Sparse set-like indexible data structure

question

#1

I have a need for a data type in my code which is set-like, so stores only unique values, and can efficiently do intersections and unions and such, but that can also be indexed, and is efficient for sparse sets.

My possible values are 1 - 64, but I will only ever have a few - rarely more than 4 of those possible values, in any one set. Is there a data structure in julia base or a package which is well suited to those requirements?


#2

Can you be more specific about indexing? Would any stable mapping from integers to elements do, or do you want sorting, indexing by insertion order, etc? A MWE would clarify things.
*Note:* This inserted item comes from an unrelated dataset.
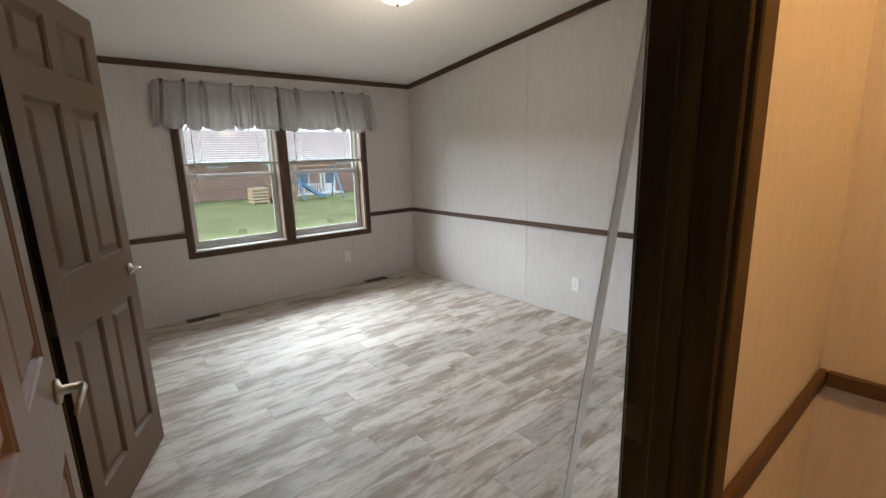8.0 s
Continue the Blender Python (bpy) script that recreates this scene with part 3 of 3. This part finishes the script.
def cloth_material(name, a, b2):
    m, n, l, b = shader(name, 0.9, spec=0.1)
    grain(m, n, l, b, (300, 300, 300), [(0.3, a), (0.7, b2)], 3, 0.25, 0.001)
    blotch(n, l, b, 9.0, 0.25, (0.82, 0.84, 0.88))
    tl = n.new("ShaderNodeBsdfTranslucent")
    tl.inputs["Color"].default_value = (*b2, 1)
    mx = n.new("ShaderNodeMixShader")
    mx.inputs["Fac"].default_value = 0.24
    l.new(b.outputs["BSDF"], mx.inputs[1])
    l.new(tl.outputs["BSDF"], mx.inputs[2])
    l.new(mx.outputs["Shader"], n["Material Output"].inputs["Surface"])
    return m


FABRIC_DARK = cloth_material("dark_tie_cloth", (0.16, 0.16, 0.155), (0.26, 0.26, 0.25))
GREY_CLOTH = cloth_material("grey_cloth", (0.48, 0.465, 0.455), (0.60, 0.585, 0.57))
swag_valance()


def ruffled_valance(name, m, w, label):
    ties = [k * w for k in (-0.05, 0.03, 0.115, 0.18, 0.30, 0.385, 0.50, 0.59, 0.785, 0.835, 0.955, 1.04)]
    rng = random.Random(5)
    ph = [rng.uniform(0, 6) for _ in range(6)]
    full = [rng.uniform(0.75, 1.15) for _ in ties]

    def shape(u, v):
        """Smooth full panels between tied gathers, a narrow funnel of folds under each tie, the hem turned under."""
        x = u * w
        k = max(i for i in range(len(ties) - 1) if ties[i] <= x)
        span = ties[k + 1] - ties[k]
        f = min(1.0, max(0.0, (x - ties[k]) / span))
        puff = (1 - abs(2 * f - 1) ** 3.2) * min(1.0, span / 0.17) * full[k]
        d = min(abs(x - t) for t in ties)
        pull = math.exp(-(d / 0.013) ** 2)
        fan = math.exp(-(d / (0.018 + 0.040 * v)) ** 2)
        crease = math.sin(x * 118 + ph[0]) + 0.5 * math.sin(x * 190 + ph[1] + 2 * v)
        top = 2.108 + 0.006 * math.sin(x * 37 + ph[3]) + 0.020 * pull - 0.010 * puff
        drop = 0.382 + 0.010 * math.sin(x * 9 + ph[4]) + 0.012 * puff
        z = top - drop * v
        low = math.sin(math.pi / 2 * min(1.0, 0.12 + 1.05 * v))
        y = -0.026 - 0.060 * puff * low - 0.020 * fan * crease - 0.010 * math.sin(x * 63 + ph[2] + 2.2 * math.sin(5 * x)) * (0.3 + 0.7 * v)
        y += 0.024 * (2 * f - 1) * (full[k] - 0.9) * v - 0.007 * math.sin(x * 27 + ph[5] + 3 * v) * v * puff
        y += 0.030 * puff * max(0.0, (v - 0.92) / 0.08) ** 1.5
        return x + (u - 0.5) * 0.09 * v, min(y, -0.010), z
    ob, fab = cloth(name, w, 420, 30, shape, GREY_CLOTH, m, label, "valance")
    part("curtain_rod", tube([(-0.012, -0.006, 2.075), (w + 0.012, -0.006, 2.075)], 0.004, 8), WHITE, ob, "white curtain rod")
    for i, t in enumerate(ties[1:-1]):
        knot = loft([oval(0, 0, r, r * 0.8, h, 9) for r, h in ((0.002, -0.020), (0.007, -0.010), (0.006, 0.0), (0.011, 0.009), (0.016, 0.018), (0.010, 0.022))])
        for v in knot.verts:
            v.co = Vector((t + v.co.x * (1 + 0.3 * rng.random()) + 0.2 * v.co.z * (-1) ** i, -0.034 + v.co.y, 2.092 + v.co.z))
        part("tie_knot", knot, FABRIC_DARK, ob, "gathered cloth knot", True)
    return ob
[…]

That said, the first place I would look is


#3

Specifically I want to index by integer because I want to work with all of the pairs of values that are possible in the set.

In an i = 1:length(myset), j = (i+1):endof(set) sort of way.

If I want to so that with Set in Base, I have to collect into an array and then work with the array. But I don’t want the extra array allocation, because I’m going to be building these small sets and doing this operation with them a huge number of times.


#4

Perhaps you have already considered this, but you can iterate on a Set. It does not construct an intermediate vector, just traverses the elements (same mechanism that traverses a Dict, since Set is implemented as a special case of that).


#5

If you know your values to be integers from 1 to 64, you could use a sparse Boolean vector of length 64, which holds true value only for the indices mapping the elements in the set. The union is then just element-wise || and the intersect is element-wise &&, and all the values in the set will be stored in the field nzind sorted! I guess the least efficient bit is adding or removing elements from the middle of the vector but for small vectors, it may not be a problem.


#6

This sounds a lot like a slightly more specialized IntSet. You can avoid much of the overhead since all your values fit into a single UInt64 bit mask, and even though indexing would have to be O(N), N is really small. Range subsetting is even easier — it’s just bitwise and with an appropriately constructed mask.

https://github.com/JuliaLang/julia/blob/master/base/intset.jl


#7

I’ve been thinking it sounds like a very small bit-vector.

The issue for me whilst a 64bit number will store which ints are in the set.
When I want to get the nth value present in the set I have to iterate through each bit until I get to the nth 1 bit. Which in a sparse set is not great, it’s 64 iterations in the worst case for this situation.
Which isn’t great especially given I’m going to have a lot of these small sets. I was wondering if the addition of some sort of index would make that operation faster.


#8

I think you’re overthinking it. These operations are fast. The difference between getting the first bit of an IntSet and the 64th bit of an IntSet is about a nanosecond. Doing anything more complicated adds more branches, more data, more code, and almost certainly more time.

julia> S = IntSet()
       push!(S, 64)
IntSet([64])

julia> @btime first($S) # effectively worst case S[1]
  29.776 ns (0 allocations: 0 bytes)
64

julia> push!(S, 1)
IntSet([1, 64])

julia> @btime first($S) # best case S[1]
  28.748 ns (0 allocations: 0 bytes)
1

And this could be even faster were it simply using one UInt64 instead of a BitVector.


#9

Ok thanks! I shall make a small type that does this for 64 values. Just weighing up whether to make it a mutable struct allocated and managed by the gc, or an immutable primitive type, given the number of them I’ll be creating and manipulating. Although I may be able to refactor to reuse the same instance of the mutable again and again.


#10

You could also cache the Set values into a pre-allocated Array for faster indexed lookup. That way you only need the slower index into Set once.

Here’s an example to show what I mean:

Method 1: No caching - direct indexing into Set:

function Base.getindex(S::IntSet, i::Integer)
    if 1 <= i <= length(S)
        state = start(S)
        x = 0
        for j = 1:i
            x, state = next(S, state)
        end
        return x
    else
        throw(BoundsError(S, i))
    end
end

function pairstuff1(S::AbstractSet, isprint=false)
    for i = 1:length(S), j = (i+1):length(S)
        x1 = S[i]
        x2 = S[j]
    end
end

Method 2: Caching - index into Set once only, then index into pre-allocated Array

const A = Vector{Int}(64);

function pairstuff2(S::AbstractSet, isprint=false)
    # populate array
    i = 0
    for x in S
        i += 1
        A[i] = x
    end

    # pairwise stuff
    for i = 1:length(S), j = (i+1):length(S)
        x1 = A[i]
        x2 = A[j]
    end
end

Now some benchmarking …

using BenchmarkTools
S = IntSet([5, 10, 15, 55])
@benchmark pairstuff1($S)
@benchmark pairstuff2($S)

On my machine, cached version is about 5 times faster.